Join us to explore and experience this most important of the Celtic festivals. The workshop aims to be both informative and experiential. For the first purpose, we’ll examine a range of sources that includes comments by the classical authors on the Celts, medieval literature, folk tales, proverbs, songs, first-hand testimonies, and ethnographies of the last 150 years that tell us how people have observed this holiday in fairly recent times.
For the second purpose, we’ll engage in a little edgy fun ourselves. We’ll test out some of the divinatory customs associated with the Celtic New Year, eat some of its customary food, and disguise ourselves as ghosts, fairies and outsiders of every kind for a traditional procession – the very kind that underlies our Halloween trick-or-treating! On Saturday night, we’ll stage our own November Eve céilí, complete with traditional games, food, music, and storytelling.
What to bring:
- A mask, if you have one. If not, no worries; materials will be available.

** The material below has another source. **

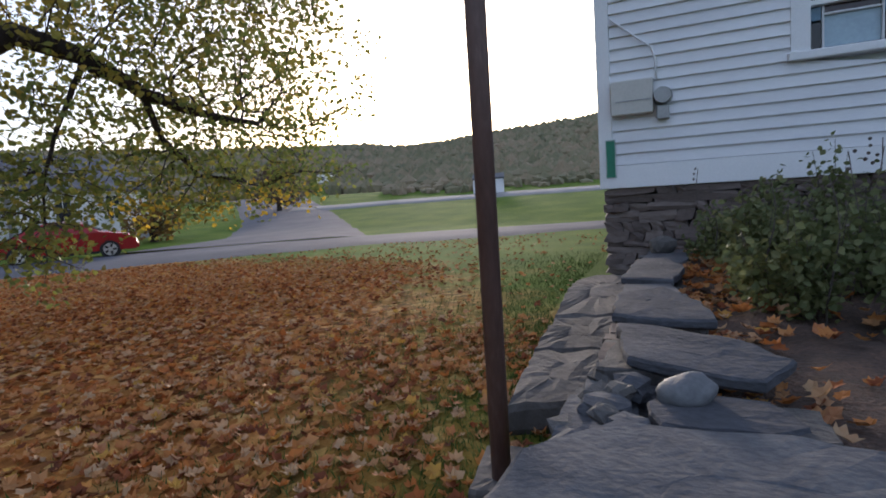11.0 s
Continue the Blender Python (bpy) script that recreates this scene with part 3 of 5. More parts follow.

- A “party piece” for the céilí. Don’t let this terrify you, please! Your party piece can certainly be a song or tune, but it can also be a short poem you know by heart, your patented napkin-folding trick, your uncanny impression of Elvis, or anything else you trot out to amuse your friends. We’ve seen it all, and it’s all welcome.
- Shoes and clothing suitable for short periods spent outside (nothing strenuous, we promise!